Exercise material:
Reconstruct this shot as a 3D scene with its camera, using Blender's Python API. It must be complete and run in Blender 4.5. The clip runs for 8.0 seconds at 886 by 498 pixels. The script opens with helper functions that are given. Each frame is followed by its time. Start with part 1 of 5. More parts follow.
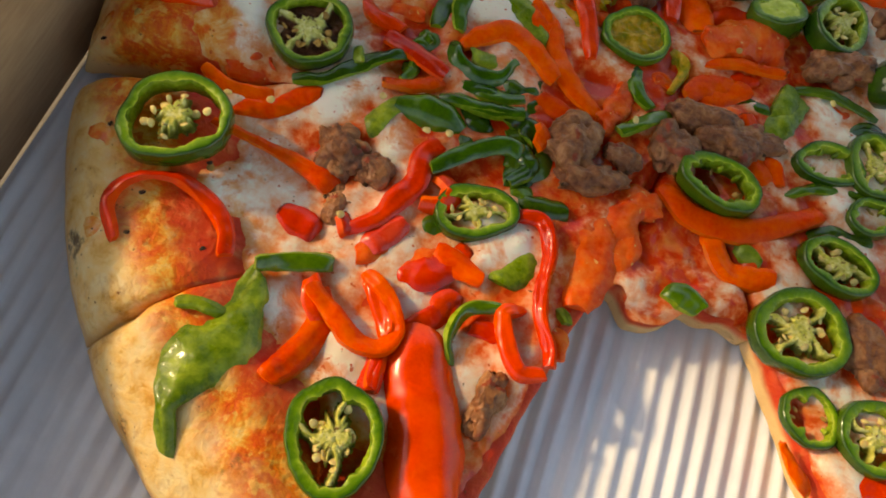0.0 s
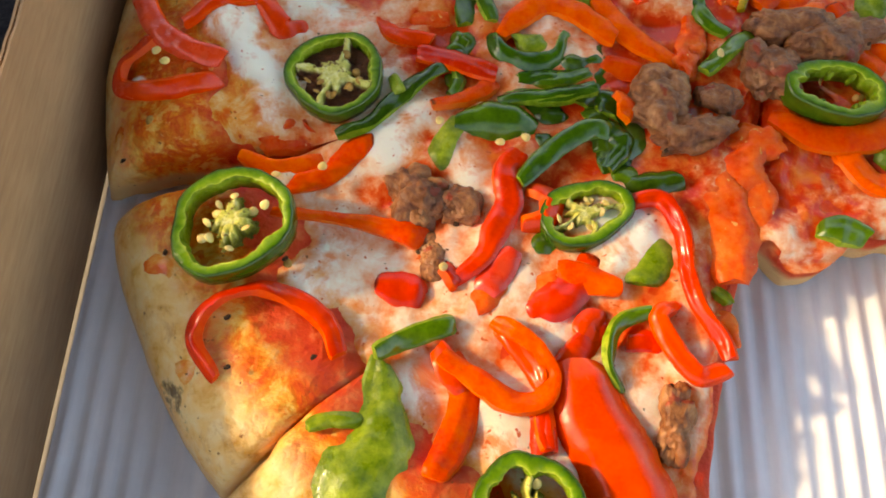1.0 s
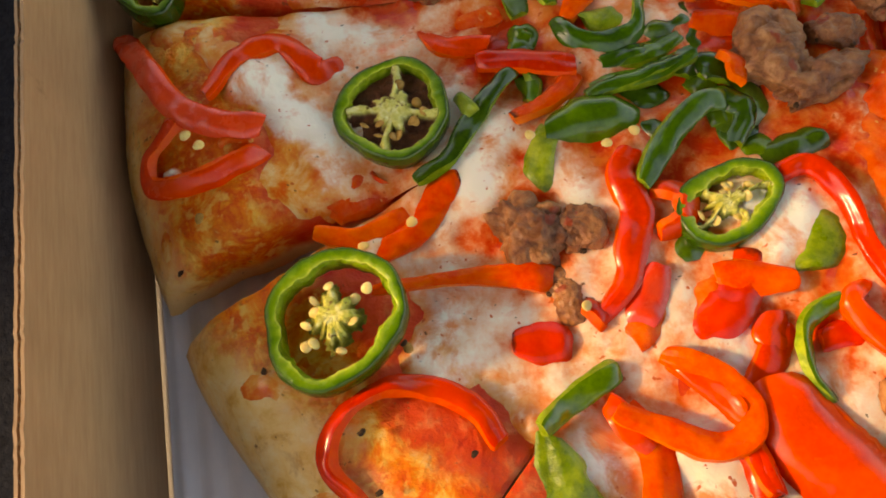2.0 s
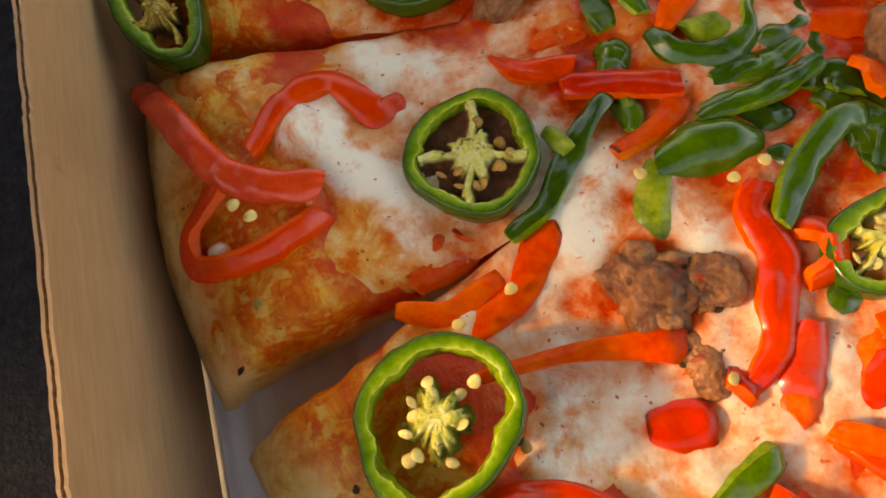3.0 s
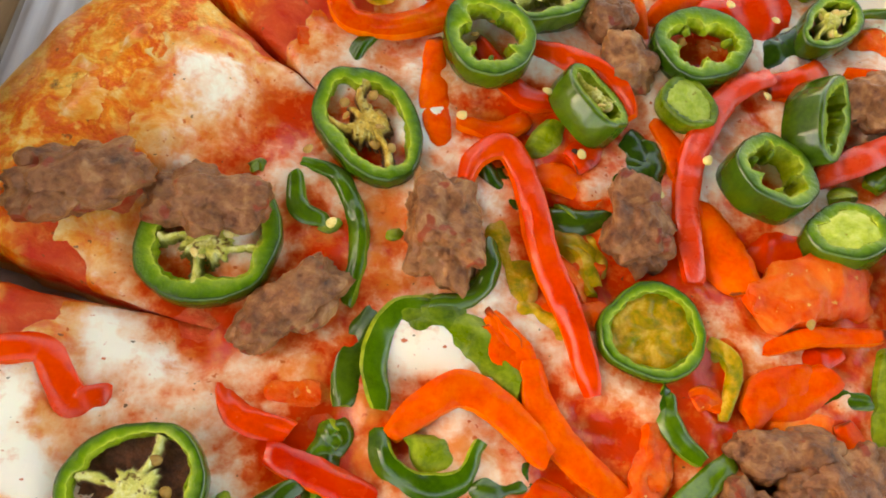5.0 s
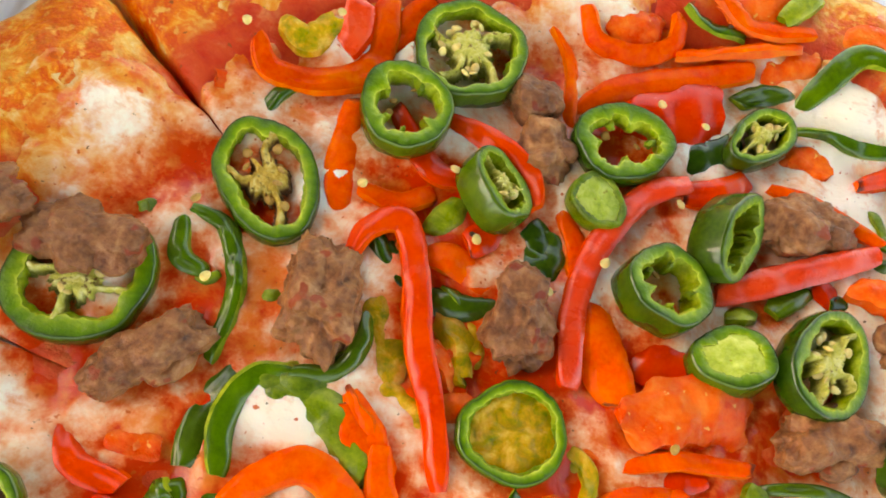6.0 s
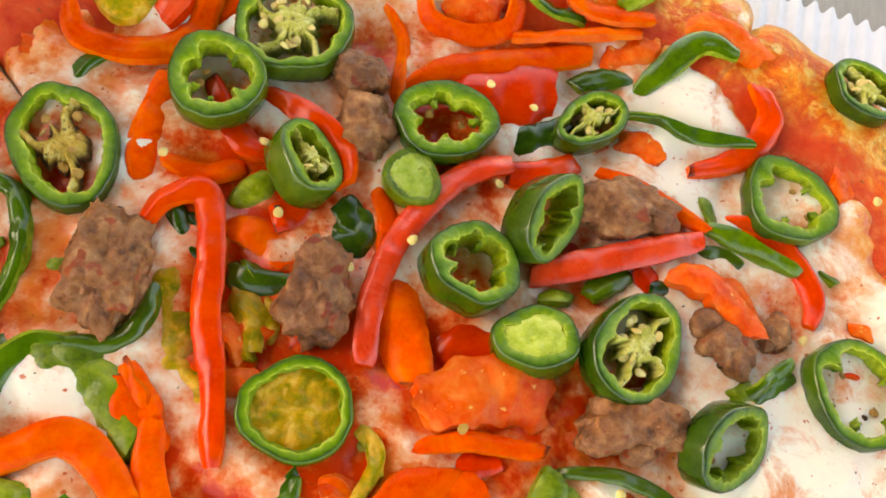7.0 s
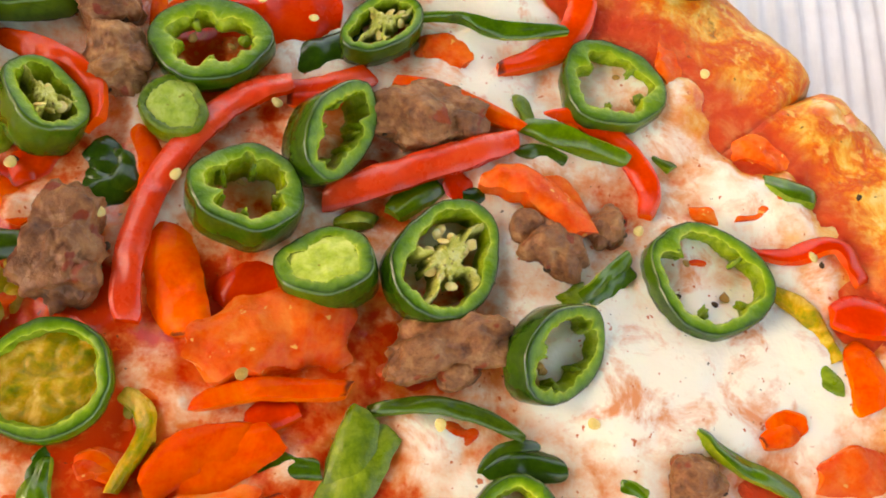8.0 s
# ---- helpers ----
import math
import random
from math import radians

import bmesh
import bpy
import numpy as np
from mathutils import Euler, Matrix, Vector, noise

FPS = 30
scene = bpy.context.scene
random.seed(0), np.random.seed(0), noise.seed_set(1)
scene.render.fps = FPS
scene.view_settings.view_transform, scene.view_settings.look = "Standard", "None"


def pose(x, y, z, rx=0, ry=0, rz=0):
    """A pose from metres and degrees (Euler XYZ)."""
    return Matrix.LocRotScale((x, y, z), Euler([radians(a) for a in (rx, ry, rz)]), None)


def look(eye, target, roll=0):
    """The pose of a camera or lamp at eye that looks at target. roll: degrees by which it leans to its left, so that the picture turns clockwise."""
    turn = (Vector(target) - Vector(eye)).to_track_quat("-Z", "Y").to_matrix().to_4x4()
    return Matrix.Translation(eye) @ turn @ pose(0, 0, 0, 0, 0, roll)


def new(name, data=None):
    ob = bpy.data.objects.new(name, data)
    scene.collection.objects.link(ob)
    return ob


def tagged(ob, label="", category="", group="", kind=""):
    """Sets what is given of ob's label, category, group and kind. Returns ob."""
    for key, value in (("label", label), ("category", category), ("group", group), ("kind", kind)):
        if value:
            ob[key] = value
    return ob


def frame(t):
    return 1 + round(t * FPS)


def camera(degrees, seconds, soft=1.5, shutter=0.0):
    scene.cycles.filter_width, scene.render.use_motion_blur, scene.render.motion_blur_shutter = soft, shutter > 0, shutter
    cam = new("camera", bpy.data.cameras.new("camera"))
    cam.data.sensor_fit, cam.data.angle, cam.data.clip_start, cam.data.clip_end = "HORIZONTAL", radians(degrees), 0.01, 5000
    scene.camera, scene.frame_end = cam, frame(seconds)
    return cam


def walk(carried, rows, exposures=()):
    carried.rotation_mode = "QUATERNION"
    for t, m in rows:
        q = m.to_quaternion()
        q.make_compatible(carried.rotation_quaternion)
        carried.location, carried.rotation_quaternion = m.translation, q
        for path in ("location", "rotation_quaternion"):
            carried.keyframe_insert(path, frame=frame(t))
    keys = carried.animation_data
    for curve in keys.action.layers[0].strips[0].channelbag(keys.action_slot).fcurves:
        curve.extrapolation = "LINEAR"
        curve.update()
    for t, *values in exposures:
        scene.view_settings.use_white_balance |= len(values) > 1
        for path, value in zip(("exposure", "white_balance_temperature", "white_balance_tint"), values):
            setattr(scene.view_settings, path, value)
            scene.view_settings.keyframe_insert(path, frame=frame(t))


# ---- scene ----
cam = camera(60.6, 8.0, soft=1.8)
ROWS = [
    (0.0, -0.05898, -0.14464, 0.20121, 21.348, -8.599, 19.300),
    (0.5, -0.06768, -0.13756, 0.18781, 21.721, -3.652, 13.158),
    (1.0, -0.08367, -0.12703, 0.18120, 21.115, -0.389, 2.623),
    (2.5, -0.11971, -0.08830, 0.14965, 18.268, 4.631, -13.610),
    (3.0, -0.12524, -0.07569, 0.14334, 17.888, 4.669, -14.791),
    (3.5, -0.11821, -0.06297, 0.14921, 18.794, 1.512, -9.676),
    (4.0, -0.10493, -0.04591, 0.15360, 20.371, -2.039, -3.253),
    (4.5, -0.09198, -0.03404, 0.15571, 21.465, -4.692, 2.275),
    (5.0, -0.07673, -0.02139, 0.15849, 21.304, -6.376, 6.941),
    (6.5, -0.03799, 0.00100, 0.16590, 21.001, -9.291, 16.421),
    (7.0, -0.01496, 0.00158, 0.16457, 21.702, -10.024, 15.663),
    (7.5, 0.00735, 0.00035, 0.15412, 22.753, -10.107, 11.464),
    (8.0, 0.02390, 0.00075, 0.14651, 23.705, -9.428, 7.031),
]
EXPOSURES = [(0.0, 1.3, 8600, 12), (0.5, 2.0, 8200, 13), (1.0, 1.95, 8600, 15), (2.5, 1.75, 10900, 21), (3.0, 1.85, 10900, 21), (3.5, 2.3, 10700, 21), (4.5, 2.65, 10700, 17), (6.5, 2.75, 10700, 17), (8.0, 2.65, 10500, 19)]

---

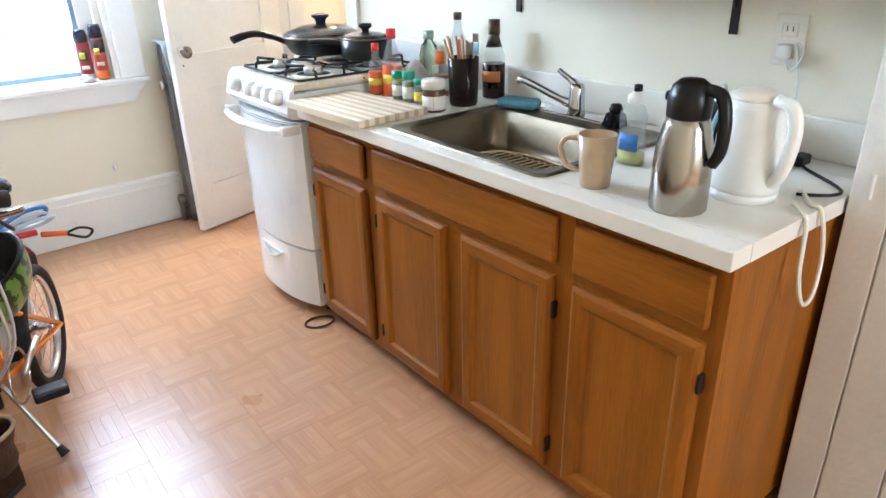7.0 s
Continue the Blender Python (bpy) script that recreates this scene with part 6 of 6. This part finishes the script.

What you will do: Wherever "soft" shows up in a line, copy that line.

Solution:
def camera(degrees, seconds, soft=1.5, shutter=0.0):
    scene.cycles.filter_width, scene.render.use_motion_blur, scene.render.motion_blur_shutter = soft, shutter > 0, shutter
cam = camera(60.6, 8.0, soft=1.8)